-- START --
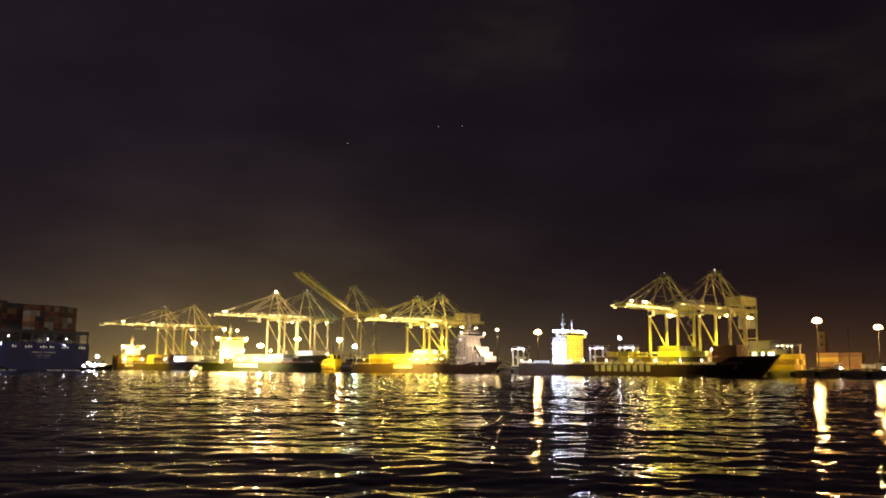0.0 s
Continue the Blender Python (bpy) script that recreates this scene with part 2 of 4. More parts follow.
M = dict(
    crane=paint("crane_cream_paint", (0.52, 0.47, 0.25), 0.5, 0.0, 0.2, 0.2, 0.1, (0.20, 0.11, 0.05), 0.35),
    crane_grey=paint("crane_grey_steel", (0.30, 0.29, 0.27), 0.5, 0.2, 0.2, 0.3),
    cable=paint("stay_steel", (0.40, 0.37, 0.30), 0.45, 0.4, 0.1, 0.5),
    white=paint("ship_white_paint", (0.78, 0.77, 0.73), 0.4, 0.0, 0.08, 0.15, 0.08, (0.30, 0.17, 0.08), 0.25),
    dark_hull=paint("black_hull_paint", (0.135, 0.085, 0.060), 0.4, 0.0, 0.3, 0.1, 0.2, (0.10, 0.05, 0.03), 0.35),
    green_hull=paint("dark_green_hull_paint", (0.085, 0.100, 0.042), 0.4, 0.0, 0.3, 0.1, 0.2, (0.10, 0.06, 0.03), 0.4),
    blue_hull=paint("blue_hull_paint", (0.050, 0.058, 0.195), 0.5, 0.0, 0.2, 0.1, 0.2, (0.05, 0.04, 0.05), 0.35),
    boot=paint("dark_boot_and_shade", (0.025, 0.022, 0.026), 0.45, 0.0, 0.3, 0.12, 0.2),
    grey_hull=paint("pale_grey_hull_paint", (0.62, 0.62, 0.61), 0.45, 0.0, 0.12, 0.09, 0.2, (0.20, 0.14, 0.10), 0.95),
    deck=paint("deck_red_oxide", (0.14, 0.06, 0.045), 0.7, 0.0, 0.3, 0.2),
    pole=paint("dark_pole_steel", (0.012, 0.012, 0.011), 0.8, 0.0, 0.2, 0.5),
    steel=paint("galvanised_steel", (0.36, 0.36, 0.35), 0.45, 0.5, 0.15, 0.5),
    black=paint("black_rubber", (0.025, 0.025, 0.025), 0.8, 0.0, 0.2, 0.5),
    glass=paint("dark_window_glass", (0.015, 0.018, 0.022), 0.08, 0.0, 0.1, 0.5, 0.0),
    concrete=paint("quay_concrete", (0.26, 0.245, 0.215), 0.85, 0.0, 0.2, 0.15, 0.4, (0.10, 0.08, 0.06), 0.5),
    asphalt=paint("terminal_asphalt", (0.055, 0.053, 0.050), 0.8, 0.0, 0.3, 0.1, 0.4, (0.09, 0.08, 0.06), 0.3),
    yellow=paint("yellow_machine_paint", (0.62, 0.42, 0.05), 0.45, 0.0, 0.2, 0.3),
    letter=paint("white_lettering", (0.80, 0.79, 0.76), 0.5, 0.0, 0.1, 0.4),
    building=paint("building_render", (0.55, 0.52, 0.46), 0.8, 0.0, 0.15, 0.15),
    brick=paint("reddish_tower_cladding", (0.060, 0.040, 0.028), 0.8, 0.0, 0.2, 0.2),
    sodium=glowing("sodium_lamp", (1.0, 0.70, 0.20), 110.0),
    amber=glowing("amber_lamp", (1.0, 0.68, 0.26), 190.0),
    warm=glowing("warm_lamp", (1.0, 0.77, 0.30), 90.0),
    cool=glowing("cool_lamp", (0.74, 0.87, 1.0), 60.0),
    lens_sodium=glowing("crane_sodium_lens", (1.0, 0.78, 0.20), 26.0),
    lens_warm=glowing("crane_warm_lens", (1.0, 0.82, 0.32), 26.0),
    lime=glowing("working_deck_lamp", (1.0, 0.74, 0.09), 90.0),
    strip=glowing("boom_strip_glow", (1.0, 0.82, 0.34), 6.0),
    bank=glowing("lamp_glow_lens", (1.0, 0.80, 0.28), 18.0),
    flare=glowing("terminal_warm_lamp", (1.0, 0.76, 0.27), 560.0),
    flare_cool=glowing("terminal_cool_lamp", (0.40, 0.95, 0.82), 190.0),
    house_cool=glowing("house_cool_lamp", (0.42, 0.62, 1.0), 80.0),
    stern=glowing("stern_lamp", (0.86, 0.92, 1.0), 26.0),
    dim=glowing("cabin_lamp", (0.95, 0.92, 0.85), 3.5),
    # dim rim glow standing in for the halo round the mast lamps
    rim_amber=glowing("amber_halo_rim", (1.0, 0.50, 0.10), 1.5),
    rim_warm=glowing("warm_halo_rim", (1.0, 0.72, 0.22), 1.6),
    rim_cool=glowing("cool_halo_rim", (0.55, 0.95, 0.90), 1.3),
    red=glowing("red_beacon", (1.0, 0.12, 0.04), 12.0),
    sea_near=sea("near_water", ((1.6, 0.0085, 1.2), (4.0, 0.0030, 1.2)), 1),
    sea_cross=sea("crossing_water", ((1.8, 0.0080, 1.2), (4.5, 0.0028, 1.2)), 2),
    sea_far=sea("far_water", ((0.06, 0.42, 1.5), (0.16, 0.16, 1.5), (0.45, 0.060, 1.4), (1.3, 0.018, 1.3)), 3),
)
BOX_COLOURS = dict(
    red=(0.15, 0.062, 0.045), maroon=(0.13, 0.040, 0.036), blue=(0.055, 0.058, 0.085), navy=(0.036, 0.034, 0.052), white=(0.42, 0.39, 0.35),
    grey=(0.25, 0.245, 0.24), pale=(0.30, 0.27, 0.23), green=(0.085, 0.12, 0.055), yellow=(0.50, 0.38, 0.09), orange=(0.36, 0.19, 0.085), olive=(0.21, 0.19, 0.065), ochre=(0.30, 0.19, 0.085), brown=(0.16, 0.085, 0.050), dark=(0.045, 0.034, 0.036))
for key, col in BOX_COLOURS.items():
    M["box_" + key] = paint("container_" + key, col, 0.5, 0.0, 0.15, 0.4, 0.2, (0.10, 0.06, 0.04), 0.35, each=0.45)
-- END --
**Written request:** Restate the data above exactly, stripping out each image.

**Problem solution:**
0.0 s
Continue the Blender Python (bpy) script that recreates this scene with part 2 of 4. More parts follow.
M = dict(
    crane=paint("crane_cream_paint", (0.52, 0.47, 0.25), 0.5, 0.0, 0.2, 0.2, 0.1, (0.20, 0.11, 0.05), 0.35),
    crane_grey=paint("crane_grey_steel", (0.30, 0.29, 0.27), 0.5, 0.2, 0.2, 0.3),
    cable=paint("stay_steel", (0.40, 0.37, 0.30), 0.45, 0.4, 0.1, 0.5),
    white=paint("ship_white_paint", (0.78, 0.77, 0.73), 0.4, 0.0, 0.08, 0.15, 0.08, (0.30, 0.17, 0.08), 0.25),
    dark_hull=paint("black_hull_paint", (0.135, 0.085, 0.060), 0.4, 0.0, 0.3, 0.1, 0.2, (0.10, 0.05, 0.03), 0.35),
    green_hull=paint("dark_green_hull_paint", (0.085, 0.100, 0.042), 0.4, 0.0, 0.3, 0.1, 0.2, (0.10, 0.06, 0.03), 0.4),
    blue_hull=paint("blue_hull_paint", (0.050, 0.058, 0.195), 0.5, 0.0, 0.2, 0.1, 0.2, (0.05, 0.04, 0.05), 0.35),
    boot=paint("dark_boot_and_shade", (0.025, 0.022, 0.026), 0.45, 0.0, 0.3, 0.12, 0.2),
    grey_hull=paint("pale_grey_hull_paint", (0.62, 0.62, 0.61), 0.45, 0.0, 0.12, 0.09, 0.2, (0.20, 0.14, 0.10), 0.95),
    deck=paint("deck_red_oxide", (0.14, 0.06, 0.045), 0.7, 0.0, 0.3, 0.2),
    pole=paint("dark_pole_steel", (0.012, 0.012, 0.011), 0.8, 0.0, 0.2, 0.5),
    steel=paint("galvanised_steel", (0.36, 0.36, 0.35), 0.45, 0.5, 0.15, 0.5),
    black=paint("black_rubber", (0.025, 0.025, 0.025), 0.8, 0.0, 0.2, 0.5),
    glass=paint("dark_window_glass", (0.015, 0.018, 0.022), 0.08, 0.0, 0.1, 0.5, 0.0),
    concrete=paint("quay_concrete", (0.26, 0.245, 0.215), 0.85, 0.0, 0.2, 0.15, 0.4, (0.10, 0.08, 0.06), 0.5),
    asphalt=paint("terminal_asphalt", (0.055, 0.053, 0.050), 0.8, 0.0, 0.3, 0.1, 0.4, (0.09, 0.08, 0.06), 0.3),
    yellow=paint("yellow_machine_paint", (0.62, 0.42, 0.05), 0.45, 0.0, 0.2, 0.3),
    letter=paint("white_lettering", (0.80, 0.79, 0.76), 0.5, 0.0, 0.1, 0.4),
    building=paint("building_render", (0.55, 0.52, 0.46), 0.8, 0.0, 0.15, 0.15),
    brick=paint("reddish_tower_cladding", (0.060, 0.040, 0.028), 0.8, 0.0, 0.2, 0.2),
    sodium=glowing("sodium_lamp", (1.0, 0.70, 0.20), 110.0),
    amber=glowing("amber_lamp", (1.0, 0.68, 0.26), 190.0),
    warm=glowing("warm_lamp", (1.0, 0.77, 0.30), 90.0),
    cool=glowing("cool_lamp", (0.74, 0.87, 1.0), 60.0),
    lens_sodium=glowing("crane_sodium_lens", (1.0, 0.78, 0.20), 26.0),
    lens_warm=glowing("crane_warm_lens", (1.0, 0.82, 0.32), 26.0),
    lime=glowing("working_deck_lamp", (1.0, 0.74, 0.09), 90.0),
    strip=glowing("boom_strip_glow", (1.0, 0.82, 0.34), 6.0),
    bank=glowing("lamp_glow_lens", (1.0, 0.80, 0.28), 18.0),
    flare=glowing("terminal_warm_lamp", (1.0, 0.76, 0.27), 560.0),
    flare_cool=glowing("terminal_cool_lamp", (0.40, 0.95, 0.82), 190.0),
    house_cool=glowing("house_cool_lamp", (0.42, 0.62, 1.0), 80.0),
    stern=glowing("stern_lamp", (0.86, 0.92, 1.0), 26.0),
    dim=glowing("cabin_lamp", (0.95, 0.92, 0.85), 3.5),
    # dim rim glow standing in for the halo round the mast lamps
    rim_amber=glowing("amber_halo_rim", (1.0, 0.50, 0.10), 1.5),
    rim_warm=glowing("warm_halo_rim", (1.0, 0.72, 0.22), 1.6),
    rim_cool=glowing("cool_halo_rim", (0.55, 0.95, 0.90), 1.3),
    red=glowing("red_beacon", (1.0, 0.12, 0.04), 12.0),
    sea_near=sea("near_water", ((1.6, 0.0085, 1.2), (4.0, 0.0030, 1.2)), 1),
    sea_cross=sea("crossing_water", ((1.8, 0.0080, 1.2), (4.5, 0.0028, 1.2)), 2),
    sea_far=sea("far_water", ((0.06, 0.42, 1.5), (0.16, 0.16, 1.5), (0.45, 0.060, 1.4), (1.3, 0.018, 1.3)), 3),
)
BOX_COLOURS = dict(
    red=(0.15, 0.062, 0.045), maroon=(0.13, 0.040, 0.036), blue=(0.055, 0.058, 0.085), navy=(0.036, 0.034, 0.052), white=(0.42, 0.39, 0.35),
    grey=(0.25, 0.245, 0.24), pale=(0.30, 0.27, 0.23), green=(0.085, 0.12, 0.055), yellow=(0.50, 0.38, 0.09), orange=(0.36, 0.19, 0.085), olive=(0.21, 0.19, 0.065), ochre=(0.30, 0.19, 0.085), brown=(0.16, 0.085, 0.050), dark=(0.045, 0.034, 0.036))
for key, col in BOX_COLOURS.items():
    M["box_" + key] = paint("container_" + key, col, 0.5, 0.0, 0.15, 0.4, 0.2, (0.10, 0.06, 0.04), 0.35, each=0.45)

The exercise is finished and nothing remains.